▸ **PROVIDED DATA**:
►
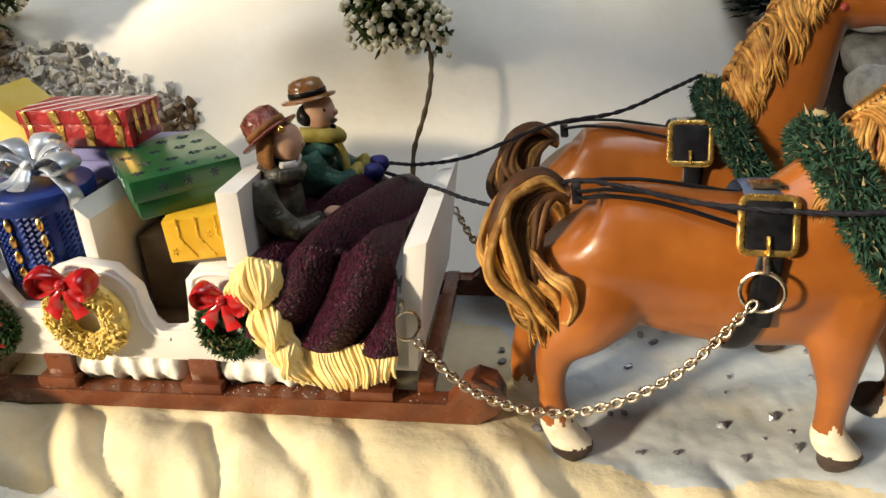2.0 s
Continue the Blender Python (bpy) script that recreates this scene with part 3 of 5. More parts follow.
    for k, (base, tip) in enumerate(ears):
        b, t = Vector(base), Vector(tip)
        d = t - b
        w = 1.0 if k == 0 else 0.75
        tube(bm, [b - d * 0.25, b, b + d * 0.25, b + d * 0.5, b + d * 0.75, b + d * 0.92, t], [(.0026, .0022), (.0034 * w, .0024), (.0042 * w, .0024), (.0041 * w, .0021), (.0028 * w, .0015), (.0014, .0009), (.0004, .0003)], 12, hf.side)
    # mane and forelock
    crest = spline([(0.1045, 0, 0.1040), (0.1065, 0, 0.1100), (0.1110, 0, 0.1210), (0.1180, 0.001, 0.1320), (0.1255, 0.003, 0.1405), (0.1320, 0.006, 0.1465)], 10) if head_up else spline([(0.1125, 0, 0.1000), (0.1155, 0, 0.1055), (0.1230, 0, 0.1140), (0.1330, -0.001, 0.1220), (0.1430, -0.003, 0.1275), (0.1520, -0.006, 0.1315)], 10)
    for i, p in enumerate(crest):
        q = i / (len(crest) - 1)
        if i % 3 == 0:
            clump, reach, sway = rng.uniform(-0.002, 0.005), rng.uniform(0.75, 1.15), rng.random() * 6
        for k in range(9):
            long = (0.0225 * (1 - 0.30 * q) if head_up else 0.0165 * (1.1 - 0.25 * q)) * reach * rng.uniform(0.72, 1.06)
            lock(bm, (p[0] + rng.uniform(-.0015, .0015), p[1] + rng.uniform(-.001, .001), p[2] - 0.0012), rng, long, rng.uniform(0.00045, 0.00085), -1, clump + rng.uniform(-0.0012, 0.0012), ph=sway + rng.uniform(-0.5, 0.5))
        lock(bm, (p[0], p[1] + 0.002, p[2] - 0.001), rng, rng.uniform(0.012, 0.02), 0.0015, 1, 0.003, ph=sway)
    for k in range(90):
        sw, e = rng.choice((-1, 1)) * rng.uniform(0.10, 1), rng.uniform(0.55, 1.2)
        pts = [hf(-0.0045, 0.0030 * sw, 0.0010), hf(-0.0030, 0.0045 * sw, 0.0058), hf(0.0010, 0.0062 * sw, 0.0090 - 0.0012 * sw * sw), hf(0.0045 * e, 0.0074 * sw + rng.uniform(-.001, .001), 0.0098 - 0.0030 * sw * sw), hf(0.0078 * e, 0.0080 * sw + rng.uniform(-.001, .001), 0.0098 - 0.0044 * sw * sw)]
        c = spline(pts, 3)
        tube(bm, [tuple(p) for p in c], [rng.uniform(0.0005, 0.0009)] * (len(c) - 2) + [0.0004, 0.0002], 6, mat=5 if sw > 0.75 and not head_up else 3)
    if not head_up:
        for k in range(80):
            a, u, w = rng.uniform(-1, 1), rng.uniform(0.5, 1.15), rng.uniform(-1, 1)
            tube(bm, [hf(-0.0050, 0.0030 * a, 0.0005), hf(-0.0064 + 0.0008 * w, 0.0040 * a + 0.001, 0.0040 * u), hf(-0.0046 + 0.0010 * w, 0.0056 * a + 0.0022, 0.0085 * u), hf(-0.0016 + 0.0016 * w, 0.0066 * a + 0.0030 + 0.0008 * w, 0.0108 * u)], [0.0005, 0.0006, 0.0005, 0.00015], 5, mat=1)
    # eyes and nostrils
    for c in (-1, 1):
        lump(bm, hf(0.0112, c * 0.0082, 0.0068), (.0036, .0036, .0030), 0, 0, mat=4, sub=2)
        lump(bm, hf(0.0382, c * 0.0044, 0.0070), (.0022, .0020, .0016), 0, 0, mat=4, sub=2)
    tube(bm, [tuple(hf(0.0415, c * 0.0058, 0.0008 - 0.03 * abs(c) * 0.01)) for c in np.linspace(-1, 1, 7)], 0.0003, 5, mat=5)
    me2 = bpy.data.meshes.new(name)
    bm.to_mesh(me2)
    bm.free()
    bpy.data.meshes.remove(me)
    for mm in (chestnut, sock_mat, hoof_mat, mane_mat, dark_paint, tail_dark, tail_brown_shade):
        me2.materials.append(mm)
    me2.polygons.foreach_set("use_smooth", [True] * len(me2.polygons))
    ob = new(name, me2)
    ob.matrix_world = m
    return tagged(ob, label, "horse figurine", group="sleigh horses")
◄
▸ **EXERCISE**: Print out the whole of the material word for word, without pictures.

▸ **EXPECTED OUTPUT**:
2.0 s
Continue the Blender Python (bpy) script that recreates this scene with part 3 of 5. More parts follow.
    for k, (base, tip) in enumerate(ears):
        b, t = Vector(base), Vector(tip)
        d = t - b
        w = 1.0 if k == 0 else 0.75
        tube(bm, [b - d * 0.25, b, b + d * 0.25, b + d * 0.5, b + d * 0.75, b + d * 0.92, t], [(.0026, .0022), (.0034 * w, .0024), (.0042 * w, .0024), (.0041 * w, .0021), (.0028 * w, .0015), (.0014, .0009), (.0004, .0003)], 12, hf.side)
    # mane and forelock
    crest = spline([(0.1045, 0, 0.1040), (0.1065, 0, 0.1100), (0.1110, 0, 0.1210), (0.1180, 0.001, 0.1320), (0.1255, 0.003, 0.1405), (0.1320, 0.006, 0.1465)], 10) if head_up else spline([(0.1125, 0, 0.1000), (0.1155, 0, 0.1055), (0.1230, 0, 0.1140), (0.1330, -0.001, 0.1220), (0.1430, -0.003, 0.1275), (0.1520, -0.006, 0.1315)], 10)
    for i, p in enumerate(crest):
        q = i / (len(crest) - 1)
        if i % 3 == 0:
            clump, reach, sway = rng.uniform(-0.002, 0.005), rng.uniform(0.75, 1.15), rng.random() * 6
        for k in range(9):
            long = (0.0225 * (1 - 0.30 * q) if head_up else 0.0165 * (1.1 - 0.25 * q)) * reach * rng.uniform(0.72, 1.06)
            lock(bm, (p[0] + rng.uniform(-.0015, .0015), p[1] + rng.uniform(-.001, .001), p[2] - 0.0012), rng, long, rng.uniform(0.00045, 0.00085), -1, clump + rng.uniform(-0.0012, 0.0012), ph=sway + rng.uniform(-0.5, 0.5))
        lock(bm, (p[0], p[1] + 0.002, p[2] - 0.001), rng, rng.uniform(0.012, 0.02), 0.0015, 1, 0.003, ph=sway)
    for k in range(90):
        sw, e = rng.choice((-1, 1)) * rng.uniform(0.10, 1), rng.uniform(0.55, 1.2)
        pts = [hf(-0.0045, 0.0030 * sw, 0.0010), hf(-0.0030, 0.0045 * sw, 0.0058), hf(0.0010, 0.0062 * sw, 0.0090 - 0.0012 * sw * sw), hf(0.0045 * e, 0.0074 * sw + rng.uniform(-.001, .001), 0.0098 - 0.0030 * sw * sw), hf(0.0078 * e, 0.0080 * sw + rng.uniform(-.001, .001), 0.0098 - 0.0044 * sw * sw)]
        c = spline(pts, 3)
        tube(bm, [tuple(p) for p in c], [rng.uniform(0.0005, 0.0009)] * (len(c) - 2) + [0.0004, 0.0002], 6, mat=5 if sw > 0.75 and not head_up else 3)
    if not head_up:
        for k in range(80):
            a, u, w = rng.uniform(-1, 1), rng.uniform(0.5, 1.15), rng.uniform(-1, 1)
            tube(bm, [hf(-0.0050, 0.0030 * a, 0.0005), hf(-0.0064 + 0.0008 * w, 0.0040 * a + 0.001, 0.0040 * u), hf(-0.0046 + 0.0010 * w, 0.0056 * a + 0.0022, 0.0085 * u), hf(-0.0016 + 0.0016 * w, 0.0066 * a + 0.0030 + 0.0008 * w, 0.0108 * u)], [0.0005, 0.0006, 0.0005, 0.00015], 5, mat=1)
    # eyes and nostrils
    for c in (-1, 1):
        lump(bm, hf(0.0112, c * 0.0082, 0.0068), (.0036, .0036, .0030), 0, 0, mat=4, sub=2)
        lump(bm, hf(0.0382, c * 0.0044, 0.0070), (.0022, .0020, .0016), 0, 0, mat=4, sub=2)
    tube(bm, [tuple(hf(0.0415, c * 0.0058, 0.0008 - 0.03 * abs(c) * 0.01)) for c in np.linspace(-1, 1, 7)], 0.0003, 5, mat=5)
    me2 = bpy.data.meshes.new(name)
    bm.to_mesh(me2)
    bm.free()
    bpy.data.meshes.remove(me)
    for mm in (chestnut, sock_mat, hoof_mat, mane_mat, dark_paint, tail_dark, tail_brown_shade):
        me2.materials.append(mm)
    me2.polygons.foreach_set("use_smooth", [True] * len(me2.polygons))
    ob = new(name, me2)
    ob.matrix_world = m
    return tagged(ob, label, "horse figurine", group="sleigh horses")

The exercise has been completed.